Dr. Mohammad Akram Nadwi: Don't we already have 50 Muslim countries? Allah has already given us so much power. Establish Islam there. Establish a caliphate there. If you read the early literature before the [India-Pakistan] partition, Muslims were desperate to get Pakistan. They said: "We just want Pakistan, we want to establish shari'a, Islamic law." Read all those arguments. Since Pakistan has been established, now the condition really is that everybody in Pakistan would love to come to this country [Britain]. Your forefathers sacrificed to get freedom from the British people. You got your country, and now you want to run away from it. If you really open the gate here… If the British government allows Pakistani people to migrate here, all the people would leave Pakistan and come here. Even if India opens the border, many people from Pakistan will leave Pakistan and will come to India. You wanted to get separation from India, and this is what our condition is.
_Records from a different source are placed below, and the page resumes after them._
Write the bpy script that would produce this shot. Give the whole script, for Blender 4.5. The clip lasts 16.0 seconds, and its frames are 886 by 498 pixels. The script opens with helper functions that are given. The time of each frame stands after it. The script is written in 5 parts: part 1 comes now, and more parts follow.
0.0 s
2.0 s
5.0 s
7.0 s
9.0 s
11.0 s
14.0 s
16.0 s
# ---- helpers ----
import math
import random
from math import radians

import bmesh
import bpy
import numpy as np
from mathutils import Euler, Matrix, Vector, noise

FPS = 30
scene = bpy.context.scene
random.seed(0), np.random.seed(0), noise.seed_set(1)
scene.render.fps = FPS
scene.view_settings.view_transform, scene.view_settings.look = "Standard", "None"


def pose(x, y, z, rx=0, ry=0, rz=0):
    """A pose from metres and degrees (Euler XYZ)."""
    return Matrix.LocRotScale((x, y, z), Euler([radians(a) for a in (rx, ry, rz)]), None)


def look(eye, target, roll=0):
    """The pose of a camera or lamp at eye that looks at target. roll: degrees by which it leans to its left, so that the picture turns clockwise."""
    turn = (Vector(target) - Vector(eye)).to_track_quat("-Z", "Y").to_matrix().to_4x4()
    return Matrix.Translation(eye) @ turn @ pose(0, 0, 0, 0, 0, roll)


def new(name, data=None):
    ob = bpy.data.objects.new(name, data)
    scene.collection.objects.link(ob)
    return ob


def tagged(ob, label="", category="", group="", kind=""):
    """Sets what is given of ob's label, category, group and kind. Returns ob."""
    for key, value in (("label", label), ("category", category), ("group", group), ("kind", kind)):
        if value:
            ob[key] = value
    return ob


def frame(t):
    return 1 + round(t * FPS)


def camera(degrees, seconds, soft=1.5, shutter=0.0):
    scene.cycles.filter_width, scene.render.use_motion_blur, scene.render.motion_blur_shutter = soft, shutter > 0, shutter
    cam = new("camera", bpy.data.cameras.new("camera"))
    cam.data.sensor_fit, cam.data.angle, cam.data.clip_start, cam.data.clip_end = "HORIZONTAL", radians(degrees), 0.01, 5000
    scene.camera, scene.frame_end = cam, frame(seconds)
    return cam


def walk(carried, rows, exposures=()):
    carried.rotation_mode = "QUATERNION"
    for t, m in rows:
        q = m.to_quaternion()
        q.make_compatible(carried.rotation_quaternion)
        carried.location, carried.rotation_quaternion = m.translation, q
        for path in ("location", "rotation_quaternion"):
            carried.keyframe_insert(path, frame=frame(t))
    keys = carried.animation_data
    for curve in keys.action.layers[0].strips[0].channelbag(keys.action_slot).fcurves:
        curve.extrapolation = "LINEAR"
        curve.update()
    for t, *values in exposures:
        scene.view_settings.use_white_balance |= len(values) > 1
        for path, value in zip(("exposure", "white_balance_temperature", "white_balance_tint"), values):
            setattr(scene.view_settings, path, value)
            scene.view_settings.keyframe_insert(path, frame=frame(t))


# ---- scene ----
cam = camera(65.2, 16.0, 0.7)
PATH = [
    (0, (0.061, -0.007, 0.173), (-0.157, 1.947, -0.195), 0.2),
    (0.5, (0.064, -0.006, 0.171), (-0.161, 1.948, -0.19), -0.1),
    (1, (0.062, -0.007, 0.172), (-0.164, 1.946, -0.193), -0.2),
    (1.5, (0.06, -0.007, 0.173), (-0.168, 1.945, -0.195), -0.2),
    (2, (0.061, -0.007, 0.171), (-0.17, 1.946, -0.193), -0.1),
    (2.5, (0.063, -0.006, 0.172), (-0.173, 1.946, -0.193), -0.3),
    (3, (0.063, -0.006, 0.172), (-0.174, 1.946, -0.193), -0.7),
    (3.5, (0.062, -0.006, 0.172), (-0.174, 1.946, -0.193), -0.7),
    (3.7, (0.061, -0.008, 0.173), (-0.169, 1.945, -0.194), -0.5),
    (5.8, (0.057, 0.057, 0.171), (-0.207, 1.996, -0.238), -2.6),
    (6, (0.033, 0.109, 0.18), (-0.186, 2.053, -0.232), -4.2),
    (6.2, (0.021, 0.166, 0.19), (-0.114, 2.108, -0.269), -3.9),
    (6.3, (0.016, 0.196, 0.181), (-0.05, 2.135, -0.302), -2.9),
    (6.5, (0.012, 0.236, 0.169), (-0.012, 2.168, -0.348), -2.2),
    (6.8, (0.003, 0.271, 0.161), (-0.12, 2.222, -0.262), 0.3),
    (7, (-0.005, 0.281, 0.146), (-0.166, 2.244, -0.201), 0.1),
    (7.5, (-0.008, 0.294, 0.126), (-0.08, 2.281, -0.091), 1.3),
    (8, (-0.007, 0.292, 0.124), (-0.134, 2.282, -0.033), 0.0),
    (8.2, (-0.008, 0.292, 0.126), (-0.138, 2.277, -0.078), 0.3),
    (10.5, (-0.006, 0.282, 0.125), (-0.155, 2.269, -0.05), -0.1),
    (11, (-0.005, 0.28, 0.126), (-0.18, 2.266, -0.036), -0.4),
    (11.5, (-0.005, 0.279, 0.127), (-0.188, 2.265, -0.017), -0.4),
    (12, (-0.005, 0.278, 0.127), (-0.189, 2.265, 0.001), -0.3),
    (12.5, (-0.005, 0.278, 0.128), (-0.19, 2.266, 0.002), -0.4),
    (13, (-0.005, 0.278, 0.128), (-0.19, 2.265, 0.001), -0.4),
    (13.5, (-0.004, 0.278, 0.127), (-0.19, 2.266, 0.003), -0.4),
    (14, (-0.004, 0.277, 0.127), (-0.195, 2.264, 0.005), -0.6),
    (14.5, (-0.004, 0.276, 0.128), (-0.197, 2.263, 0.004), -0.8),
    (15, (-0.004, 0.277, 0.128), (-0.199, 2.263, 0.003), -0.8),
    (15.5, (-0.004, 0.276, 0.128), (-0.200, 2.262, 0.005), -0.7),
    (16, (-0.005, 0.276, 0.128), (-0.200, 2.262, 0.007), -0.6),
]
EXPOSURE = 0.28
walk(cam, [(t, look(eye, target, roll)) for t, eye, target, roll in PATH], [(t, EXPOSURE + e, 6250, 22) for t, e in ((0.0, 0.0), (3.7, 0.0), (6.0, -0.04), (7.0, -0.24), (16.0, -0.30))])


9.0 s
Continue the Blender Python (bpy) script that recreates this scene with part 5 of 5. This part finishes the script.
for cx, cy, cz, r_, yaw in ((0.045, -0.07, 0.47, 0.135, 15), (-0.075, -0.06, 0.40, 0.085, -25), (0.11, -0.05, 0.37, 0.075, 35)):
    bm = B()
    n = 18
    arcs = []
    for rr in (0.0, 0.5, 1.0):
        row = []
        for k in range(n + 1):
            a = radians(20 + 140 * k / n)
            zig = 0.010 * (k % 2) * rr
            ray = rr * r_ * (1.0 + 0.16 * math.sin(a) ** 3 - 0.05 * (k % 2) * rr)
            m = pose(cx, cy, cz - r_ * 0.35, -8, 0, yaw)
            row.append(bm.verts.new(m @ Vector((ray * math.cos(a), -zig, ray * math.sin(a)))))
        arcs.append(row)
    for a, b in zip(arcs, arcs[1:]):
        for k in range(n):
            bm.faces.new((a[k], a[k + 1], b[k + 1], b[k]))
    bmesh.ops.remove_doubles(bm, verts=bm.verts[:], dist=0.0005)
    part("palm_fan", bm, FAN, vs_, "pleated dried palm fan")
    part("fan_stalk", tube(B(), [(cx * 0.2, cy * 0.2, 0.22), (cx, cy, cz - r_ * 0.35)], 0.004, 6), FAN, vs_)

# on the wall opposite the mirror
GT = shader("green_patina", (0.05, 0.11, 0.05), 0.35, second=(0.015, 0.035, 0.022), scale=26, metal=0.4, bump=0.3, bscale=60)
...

So how could Allah like us? We are not sincere. If America opens the door, all the people who hate America will run there. One of my friends from Saudi Arabia lives in Mecca. He is the director of a Quranic school. He is in the best city in the world, doing the best job, [teaching] Quran. He came to see me in Oxford, and he said to me: "Can you get a job for me here?" So I said to him: "But you live in Mecca, Quranic school director…" He said: "But, you know, we don't have freedom to do religious work." He had more freedom in this country to do religious work than in the city of Mecca. Somebody from Mecca wants to leave Mecca, and wants to come here and settle here. And now we're talking about a caliphate.

 

[…]

 

If a Muslim rules this country, we'll run away from here. It will not be a good place for us. This is what will happen. You say "caliphate," but if any of these caliphate people get this country, they'll ruin it. We don't deserve that. One of my teachers used to say: "Lead a caliphate? We can't even run a madrasa."